Ann at Table Talk recommended John Preston's The Dig, and wrote about it here, much better than I should do. It left me wanting to read up on the Sutton Hoo excavations, and grateful for the variety of information available on the web to satisfy these dilettante-ish wishes. I read Louise Penny's Still Life for the Second Canadian Book Challenge, so it will be the subject of a future post (must do it soon!). The first in a series of detective stories set in rural Quebec, and I'm looking forward to the next one.

Finally, Stoneheart by Charlie Fletcher, was another book that set me searching the Internet, this time for photos and locations of the statues who come to life in this first of a series. This book seems to have had a somewhat mixed reception when it was published a couple of years ago but it was nominated for the Carnegie medal, and I enjoyed it. It may be more fun if you know London a little: there's a good map at the start but, in the old days it might have been illustrated by someone like Charles Keeping, who would have provided wonderfully muscular images.
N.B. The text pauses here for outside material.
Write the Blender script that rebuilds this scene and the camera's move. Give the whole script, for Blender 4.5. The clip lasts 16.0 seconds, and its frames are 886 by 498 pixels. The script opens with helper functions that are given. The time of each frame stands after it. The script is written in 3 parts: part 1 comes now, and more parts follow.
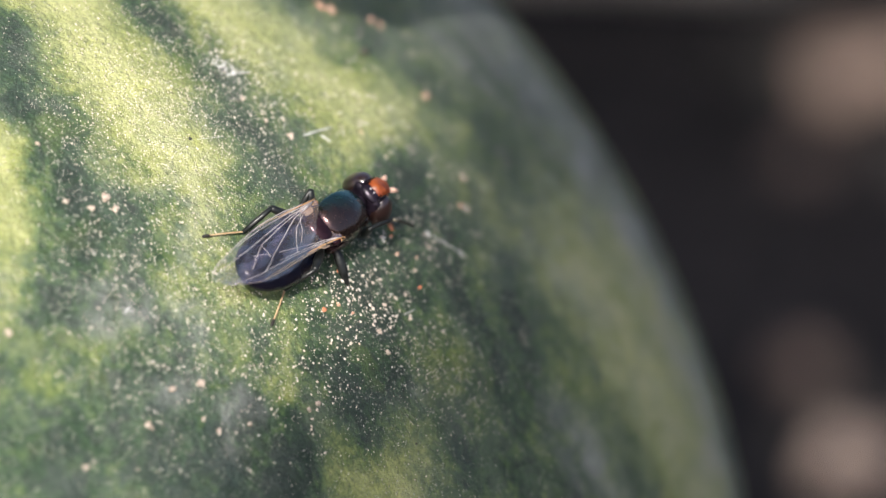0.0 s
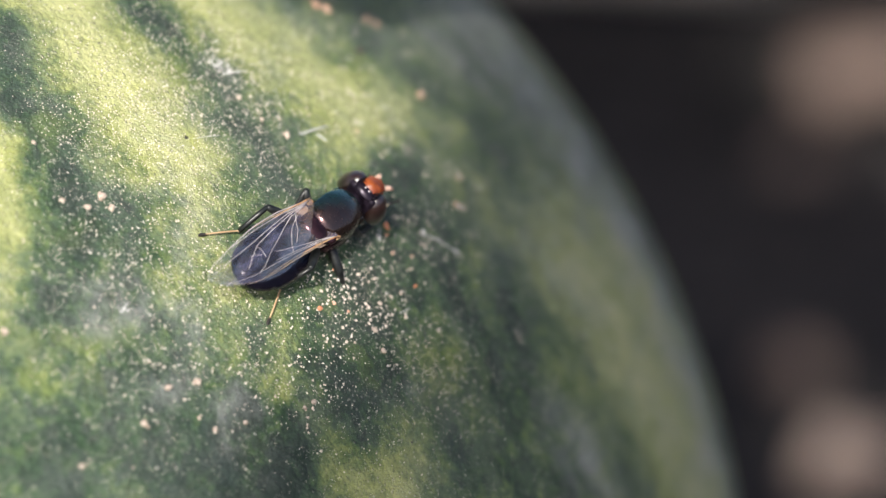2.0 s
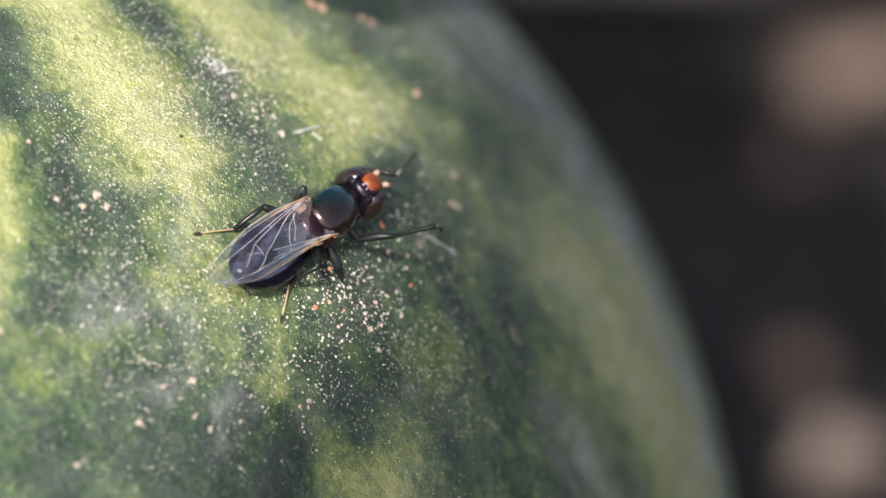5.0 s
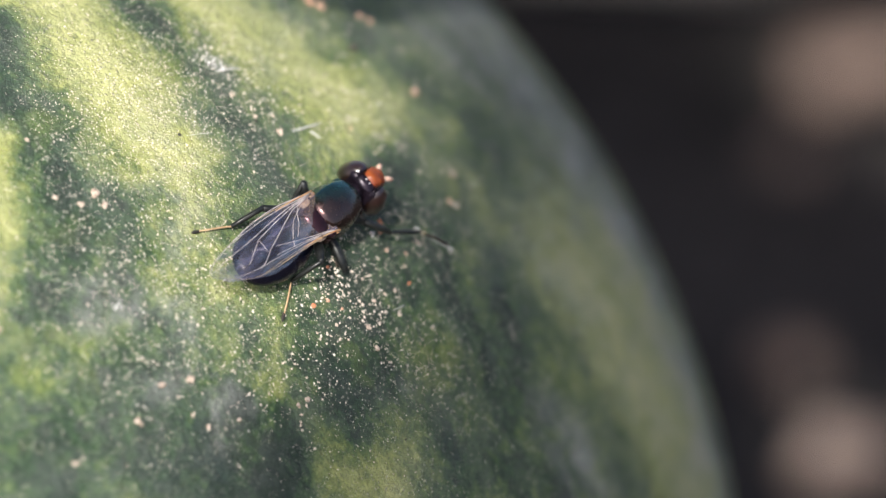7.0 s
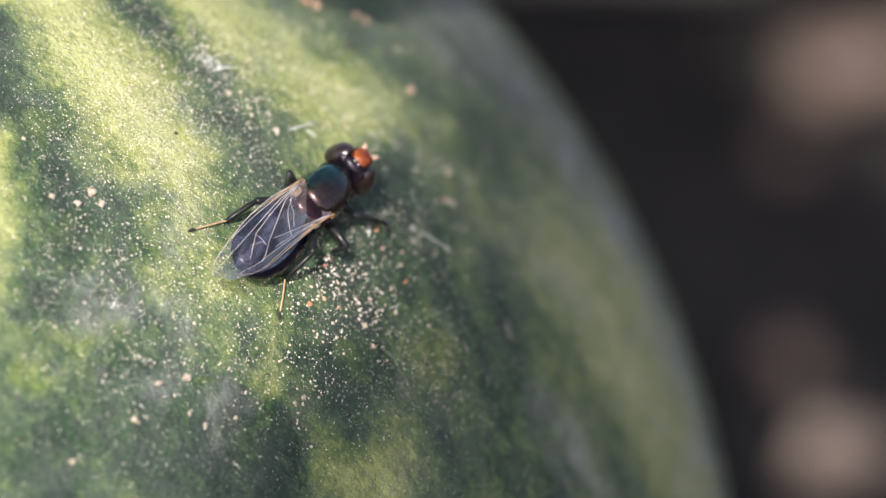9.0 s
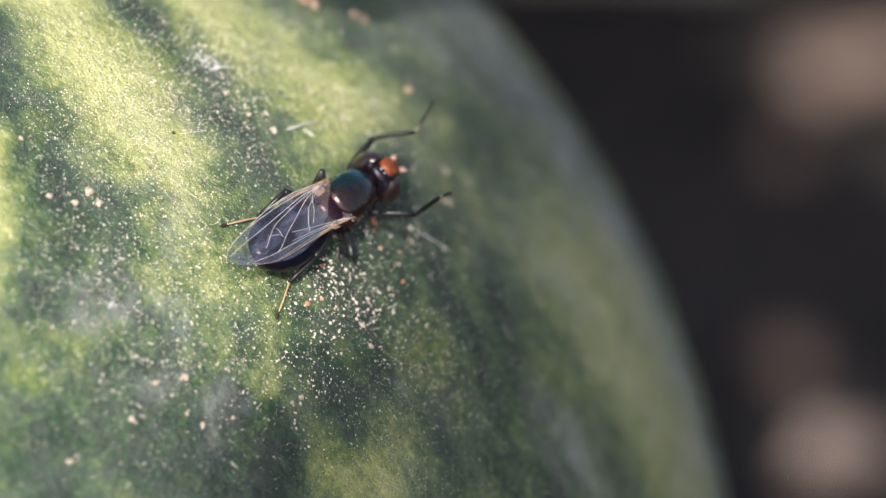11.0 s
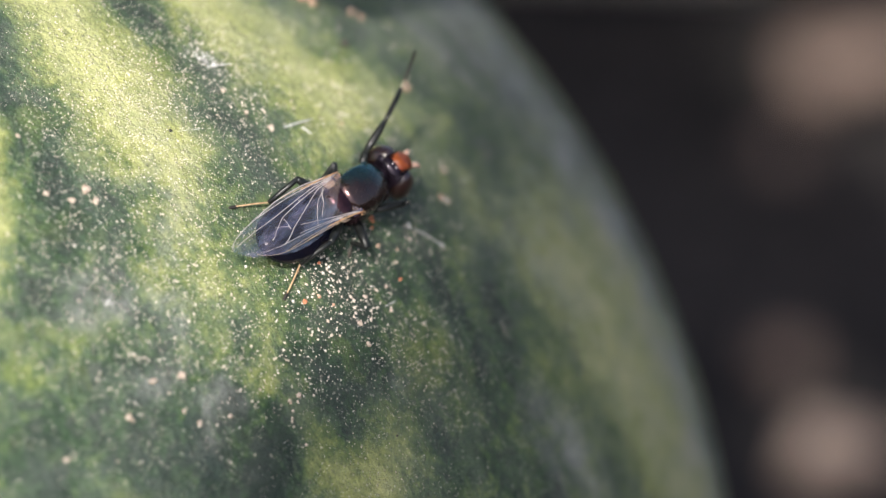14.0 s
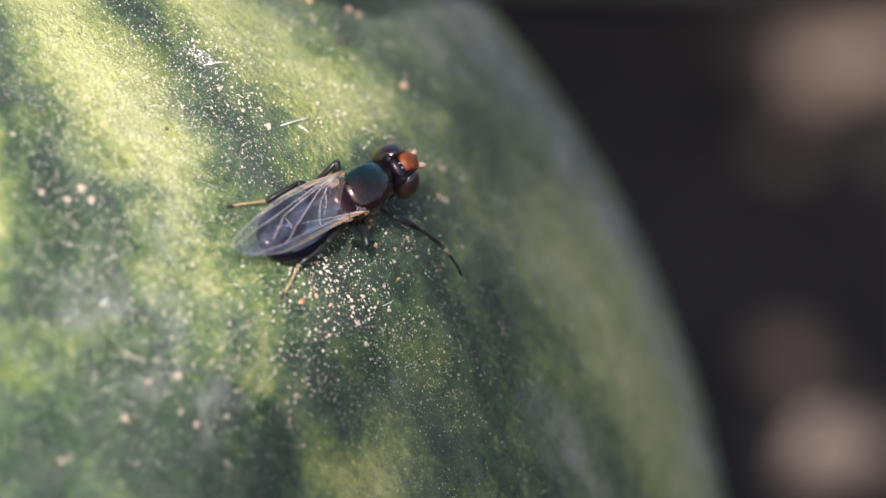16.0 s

The descriptive writing is good, though, and the multi-layered un-London, with its history which is accessible to Edie, because she is special – a "glint" – should spark curiosity among the book's readers. The first depiction that I remember of London's frost fairs was in Woolf's Orlando (where it rather took second place to my worries about the ambivalent sexuality of the protagonist – I was much too young to be reading it); here the event is chilling in every sense. Because Fletcher's London is simultaneously Dickensian, Elizabethan and modern the sense of place and timelessness is strong, while the impression of temporal dislocation is reflected in the insecurities of the two children, George and Edie, who are forced into premature independence by their dysfunctional backgrounds, and by the events George unwittingly triggers when he breaks a carving at the Natural History Museum. The book's conclusion is subdued, with the promise of an even scarier sequel. Apparently the film rights have been sold: in the right hands this could be a splendidly terrifying film.